Marmara ve Yedisu Segmenti Risk Altında
Özmen, Kuzey Anadolu Fayı’nın Marmara Denizi’nden Ege Denizi’ne kadar olan kısmının büyük ölçüde kırıldığını ve bu yüzden deprem olasılığının daha düşük olduğunu belirtti. Ancak Marmara Denizi’nin kuzey ve güney kısımlarındaki fayların hala kırılmayı beklediğini ve yüksek risk taşıdığını ifade etti. Ayrıca, Ege Denizi ve Çanakkalebölgelerindeki artan sismik hareketlilik de tehlike sinyalleri veriyor.
İstanbul’da 7’den Büyük Deprem Bekleniyor
İstanbul’da uzun zamandır büyük bir deprem yaşanmadığını belirten Özmen, 1766’daki büyük depremin ardından 258 yıldır büyük bir kırılmanın yaşanmadığını vurguladı. Marmara Denizi’nde beklenen büyük bir deprem, yalnızca İstanbul’u değil, kıyıdaki 7 ili ve komşu illerle birlikte toplam 11 ili etkileyebilir. Özmen, bu bölgenin Türkiye’nin nüfusunun yaklaşık %30’unu barındırdığını ve sanayi üretiminin merkezi olduğunu belirterek, yeterli önlemler alınmazsa 6 Şubat depremlerinde yaşanan kayıpların 4-5 katına kadar artabileceğine dikkat çekti.
Bursa ve Ankara İçin Uyarı
Özmen, Bursa ve Ankara için de önemli uyarılarda bulundu. Bursa’da son yıllarda büyük bir deprem olmadığını belirten Özmen, bölgede keşfedilen yeni diri fayların bu riski artırdığını ifade etti. Ankara’nın ise genellikle güvenli bir bölge olarak görülse de çevresindeki Ezinepazar-Sungurlu Fayı, Tuz Gölü Fayı ve Eskişehir Fay Zonu gibi yapılarla deprem riski taşıdığını belirtti. 2020’de İzmir’deki depremin 75 kilometre uzakta meydana geldiğini hatırlatan Özmen, Ankara için benzer bir senaryonun mümkün olduğunu söyledi.
Deprem Riski Artacak
Türkiye’de yaklaşık bin fay hattı bulunduğunu belirten Özmen, bu sayının ilerleyen yıllarda artabileceğini söyledi. 2012’de yayınlanan diri fay haritası ile fayların sayısının 500’ün üzerine çıktığını ve şu an sayılarının binlere yaklaştığını vurguladı. Ancak AFAD ve üniversitelerle birlikte yapılan yeni araştırmalarla bu haritaların güncellenmeye devam ettiğini de ekledi.
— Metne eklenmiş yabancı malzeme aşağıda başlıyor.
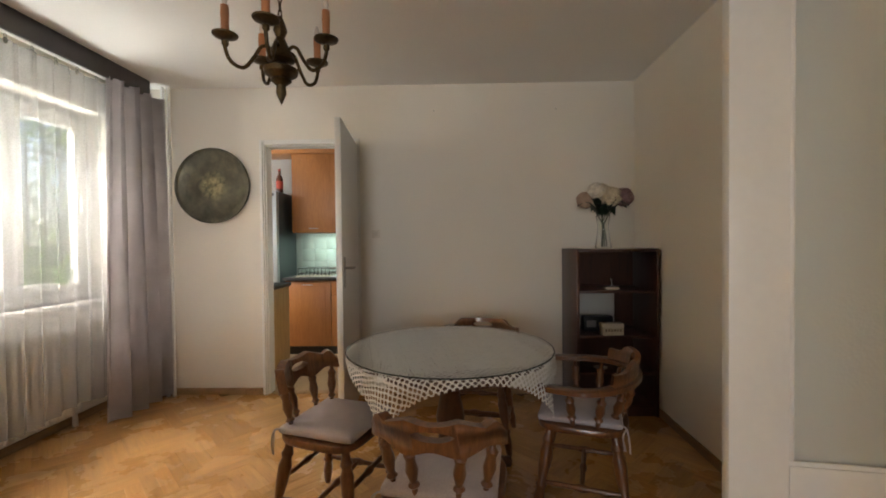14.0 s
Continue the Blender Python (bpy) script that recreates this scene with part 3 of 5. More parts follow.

Deprem Tehlikesi ve Risk Farkı
Özmen, halk arasında sıkça karıştırılan “deprem tehlikesi” ve “deprem riski” kavramlarına açıklık getirdi. Tehlike, bir bölgede deprem olma olasılığını ifade ederken, risk ise deprem gerçekleştiğinde oluşacak kayıp ve zararları ifade eder. Özmen, “Tehlike sürekli var ama riski azaltmak bizim elimizde” dedi.
Tsunami Riski
Özmen, Ege Denizi’ndeki son deprem fırtınaları nedeniyle yaşanan tsunami endişeleri hakkında da açıklamalarda bulundu. 1956’daki büyük bir depremin Türkiye kıyılarında küçük çaplı bir tsunamiye yol açtığını belirten Özmen, 6.5 büyüklüğündeki depremlerin kıyılarda 1.5 metreye kadar dalgalar oluşturabileceğini söyledi. Ancak, Ege’deki büyük tsunami riski düşük olduğunu ve AFAD’ın tsunami erken uyarı sistemleri ile bu riskin kontrol altında olduğunu vurguladı.